# EXERCISE GOAL
Select every line holding the word "keys" and copy it.

# SUPPLIED MATERIAL
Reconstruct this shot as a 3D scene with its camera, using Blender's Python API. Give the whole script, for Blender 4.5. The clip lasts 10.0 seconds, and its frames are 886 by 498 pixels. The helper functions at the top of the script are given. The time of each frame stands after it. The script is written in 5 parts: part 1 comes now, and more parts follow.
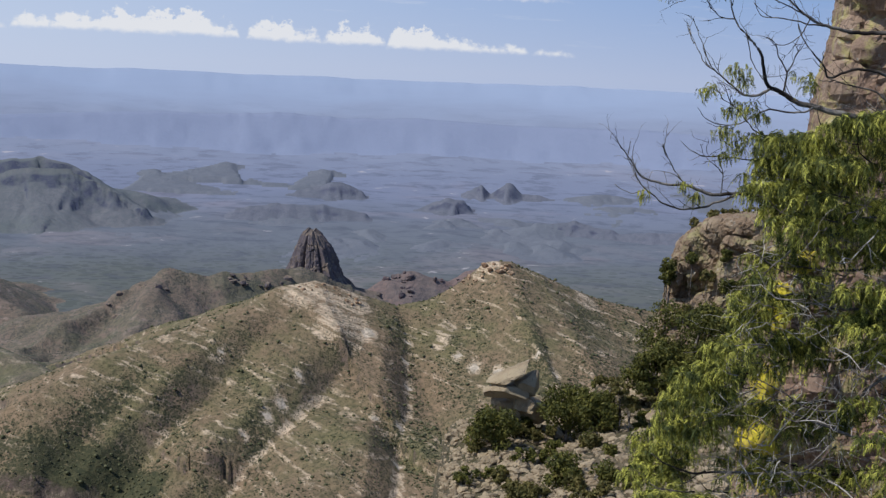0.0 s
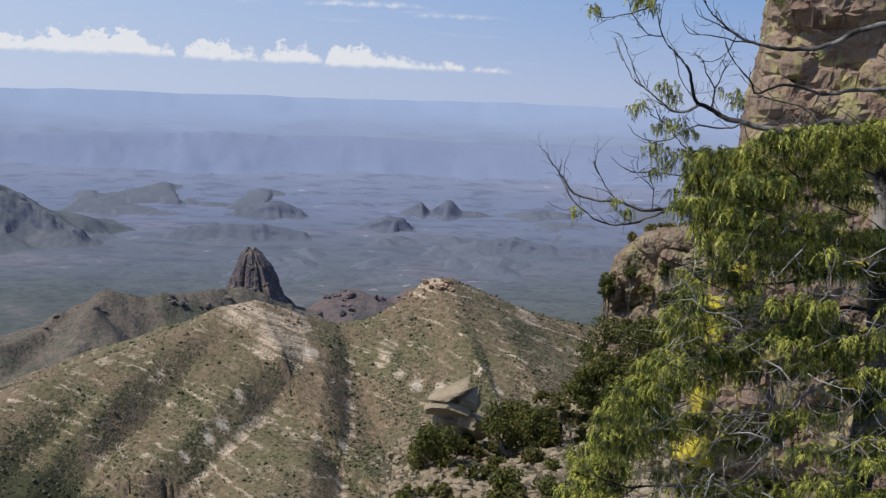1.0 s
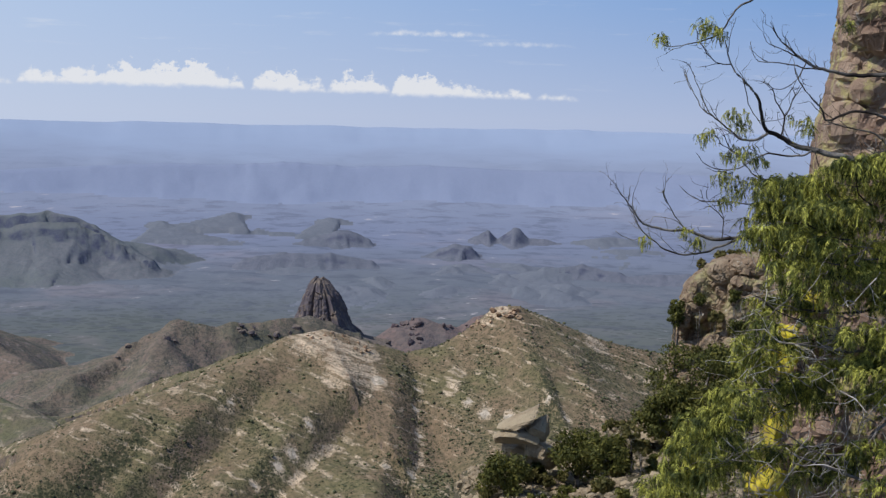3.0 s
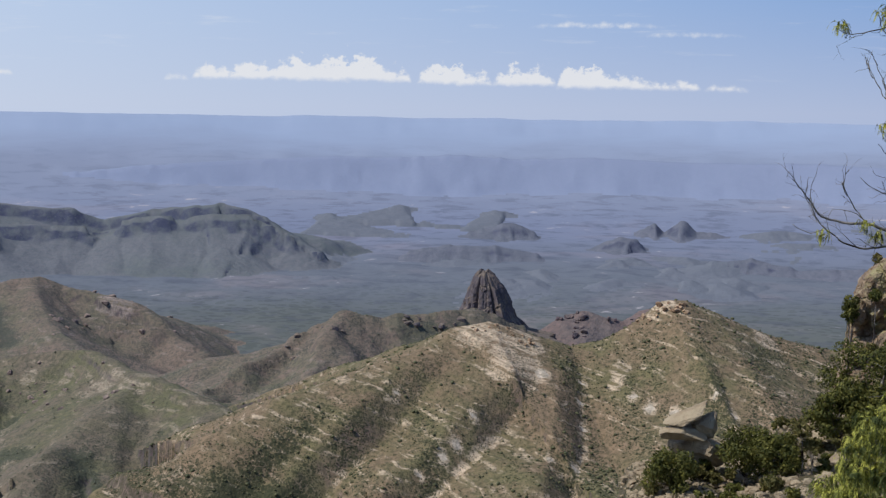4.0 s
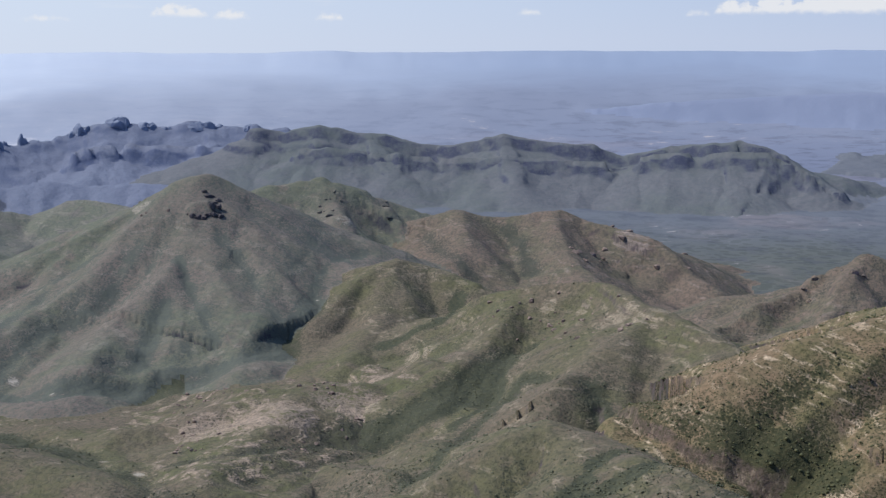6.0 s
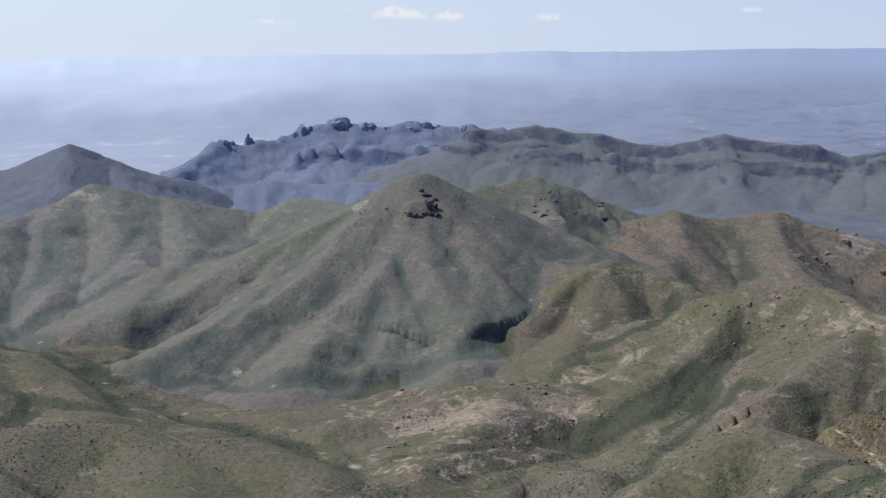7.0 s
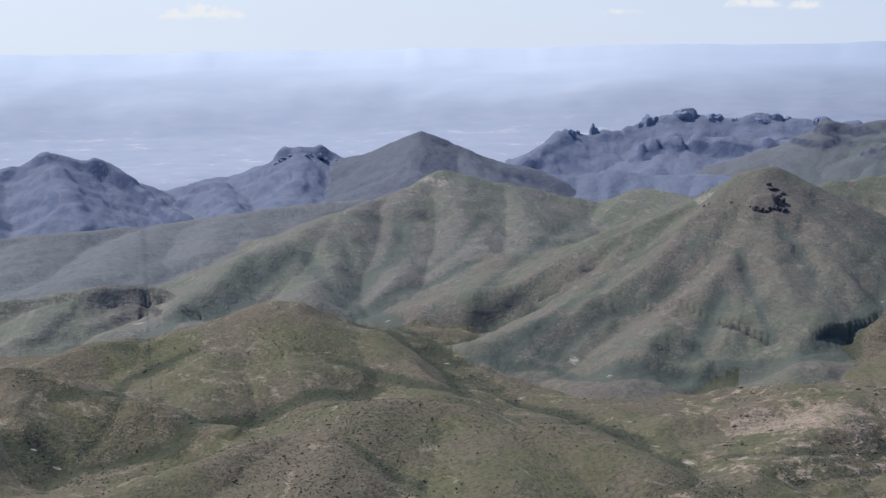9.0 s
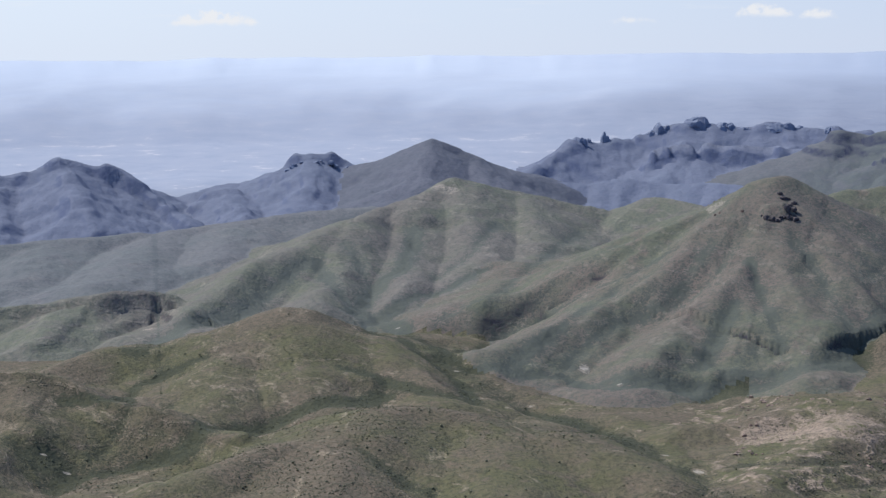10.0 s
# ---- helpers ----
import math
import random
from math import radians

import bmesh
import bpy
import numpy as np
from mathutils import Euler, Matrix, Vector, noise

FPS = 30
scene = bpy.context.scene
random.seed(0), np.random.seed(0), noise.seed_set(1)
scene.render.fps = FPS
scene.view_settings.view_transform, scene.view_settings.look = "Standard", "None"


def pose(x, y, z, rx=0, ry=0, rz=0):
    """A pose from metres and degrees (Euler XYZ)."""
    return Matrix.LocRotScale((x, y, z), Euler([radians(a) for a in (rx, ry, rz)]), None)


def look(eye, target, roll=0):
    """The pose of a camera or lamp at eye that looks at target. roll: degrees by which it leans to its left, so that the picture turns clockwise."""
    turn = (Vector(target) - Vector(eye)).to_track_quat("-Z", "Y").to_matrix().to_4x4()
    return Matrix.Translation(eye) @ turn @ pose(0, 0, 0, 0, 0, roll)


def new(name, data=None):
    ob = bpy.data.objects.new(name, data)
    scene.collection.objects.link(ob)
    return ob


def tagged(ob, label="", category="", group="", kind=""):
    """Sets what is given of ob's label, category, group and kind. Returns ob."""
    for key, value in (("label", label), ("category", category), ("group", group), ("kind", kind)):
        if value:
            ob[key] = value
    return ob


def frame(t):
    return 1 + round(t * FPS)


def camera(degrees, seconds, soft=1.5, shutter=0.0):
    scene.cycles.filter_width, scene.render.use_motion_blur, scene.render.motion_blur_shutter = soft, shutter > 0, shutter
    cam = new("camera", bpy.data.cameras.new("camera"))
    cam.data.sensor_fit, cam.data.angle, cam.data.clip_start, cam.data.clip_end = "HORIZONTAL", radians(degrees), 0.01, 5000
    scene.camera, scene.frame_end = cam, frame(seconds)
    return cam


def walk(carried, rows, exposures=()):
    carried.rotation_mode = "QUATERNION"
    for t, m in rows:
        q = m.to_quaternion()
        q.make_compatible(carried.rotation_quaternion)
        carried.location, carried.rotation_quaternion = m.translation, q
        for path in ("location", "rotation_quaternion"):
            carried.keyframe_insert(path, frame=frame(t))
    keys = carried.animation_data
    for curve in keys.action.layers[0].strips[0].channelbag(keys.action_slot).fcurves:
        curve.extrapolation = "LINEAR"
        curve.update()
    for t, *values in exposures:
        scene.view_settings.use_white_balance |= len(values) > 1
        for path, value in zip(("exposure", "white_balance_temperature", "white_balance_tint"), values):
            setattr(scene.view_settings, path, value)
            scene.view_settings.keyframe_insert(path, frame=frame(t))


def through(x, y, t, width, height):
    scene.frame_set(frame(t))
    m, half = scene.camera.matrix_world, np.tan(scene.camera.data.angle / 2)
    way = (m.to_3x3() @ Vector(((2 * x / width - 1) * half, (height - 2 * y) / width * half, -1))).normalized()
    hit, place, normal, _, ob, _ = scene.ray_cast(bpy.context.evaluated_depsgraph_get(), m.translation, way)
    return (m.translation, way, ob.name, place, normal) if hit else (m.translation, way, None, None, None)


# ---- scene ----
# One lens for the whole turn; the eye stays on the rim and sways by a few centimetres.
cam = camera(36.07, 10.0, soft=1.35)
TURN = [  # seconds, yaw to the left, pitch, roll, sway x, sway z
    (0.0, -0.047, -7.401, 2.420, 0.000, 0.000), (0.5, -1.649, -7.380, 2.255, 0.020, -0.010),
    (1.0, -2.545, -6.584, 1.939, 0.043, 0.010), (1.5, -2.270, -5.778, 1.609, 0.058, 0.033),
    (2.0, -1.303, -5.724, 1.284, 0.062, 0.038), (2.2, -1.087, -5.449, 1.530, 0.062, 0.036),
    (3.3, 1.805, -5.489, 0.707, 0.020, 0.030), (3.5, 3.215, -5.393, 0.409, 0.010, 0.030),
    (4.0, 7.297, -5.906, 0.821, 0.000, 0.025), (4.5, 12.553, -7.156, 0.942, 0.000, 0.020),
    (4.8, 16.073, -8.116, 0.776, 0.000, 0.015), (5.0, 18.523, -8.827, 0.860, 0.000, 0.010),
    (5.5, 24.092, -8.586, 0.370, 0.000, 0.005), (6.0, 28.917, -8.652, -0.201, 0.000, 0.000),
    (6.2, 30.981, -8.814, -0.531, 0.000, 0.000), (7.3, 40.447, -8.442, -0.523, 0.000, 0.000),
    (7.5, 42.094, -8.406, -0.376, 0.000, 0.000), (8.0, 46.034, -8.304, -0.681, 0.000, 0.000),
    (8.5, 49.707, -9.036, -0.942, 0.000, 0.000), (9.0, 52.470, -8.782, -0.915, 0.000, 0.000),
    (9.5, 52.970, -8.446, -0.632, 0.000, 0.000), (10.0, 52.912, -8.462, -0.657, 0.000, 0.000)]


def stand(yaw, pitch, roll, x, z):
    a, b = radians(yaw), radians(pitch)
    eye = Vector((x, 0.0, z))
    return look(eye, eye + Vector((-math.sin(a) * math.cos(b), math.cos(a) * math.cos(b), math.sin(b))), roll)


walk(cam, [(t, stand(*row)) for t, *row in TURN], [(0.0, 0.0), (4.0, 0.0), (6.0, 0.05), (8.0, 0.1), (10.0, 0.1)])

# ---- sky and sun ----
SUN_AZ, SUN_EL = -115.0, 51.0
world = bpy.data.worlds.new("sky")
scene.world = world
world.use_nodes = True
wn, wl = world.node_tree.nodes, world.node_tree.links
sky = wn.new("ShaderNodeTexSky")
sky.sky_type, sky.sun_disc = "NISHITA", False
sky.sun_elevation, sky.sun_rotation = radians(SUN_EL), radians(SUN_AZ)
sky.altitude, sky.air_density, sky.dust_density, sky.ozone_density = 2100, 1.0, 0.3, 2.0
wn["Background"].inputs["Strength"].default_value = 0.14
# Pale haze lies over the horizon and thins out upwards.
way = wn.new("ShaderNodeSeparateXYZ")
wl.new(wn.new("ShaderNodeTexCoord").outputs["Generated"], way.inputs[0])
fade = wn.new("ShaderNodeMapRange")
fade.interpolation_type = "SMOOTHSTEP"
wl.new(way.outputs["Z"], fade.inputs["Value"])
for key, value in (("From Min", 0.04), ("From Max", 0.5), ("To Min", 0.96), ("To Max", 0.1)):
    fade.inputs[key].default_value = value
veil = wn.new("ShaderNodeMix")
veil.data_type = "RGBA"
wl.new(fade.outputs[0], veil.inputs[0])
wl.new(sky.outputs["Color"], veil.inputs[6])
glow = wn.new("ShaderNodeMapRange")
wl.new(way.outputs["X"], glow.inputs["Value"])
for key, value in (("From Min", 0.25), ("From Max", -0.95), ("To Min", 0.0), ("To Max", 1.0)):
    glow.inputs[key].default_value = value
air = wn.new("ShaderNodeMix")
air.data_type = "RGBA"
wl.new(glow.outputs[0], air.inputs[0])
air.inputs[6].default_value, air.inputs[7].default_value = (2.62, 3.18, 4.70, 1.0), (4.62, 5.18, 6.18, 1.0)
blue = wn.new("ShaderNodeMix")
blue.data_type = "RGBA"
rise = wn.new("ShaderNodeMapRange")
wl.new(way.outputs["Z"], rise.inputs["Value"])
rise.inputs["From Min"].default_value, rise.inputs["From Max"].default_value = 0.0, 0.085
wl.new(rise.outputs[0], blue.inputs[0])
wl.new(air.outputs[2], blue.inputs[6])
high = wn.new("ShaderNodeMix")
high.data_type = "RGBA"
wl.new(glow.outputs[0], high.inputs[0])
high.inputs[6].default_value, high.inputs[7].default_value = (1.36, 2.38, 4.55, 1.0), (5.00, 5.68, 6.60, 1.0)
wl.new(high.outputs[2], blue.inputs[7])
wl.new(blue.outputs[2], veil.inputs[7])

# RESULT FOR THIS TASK
    keys = carried.animation_data
    for curve in keys.action.layers[0].strips[0].channelbag(keys.action_slot).fcurves:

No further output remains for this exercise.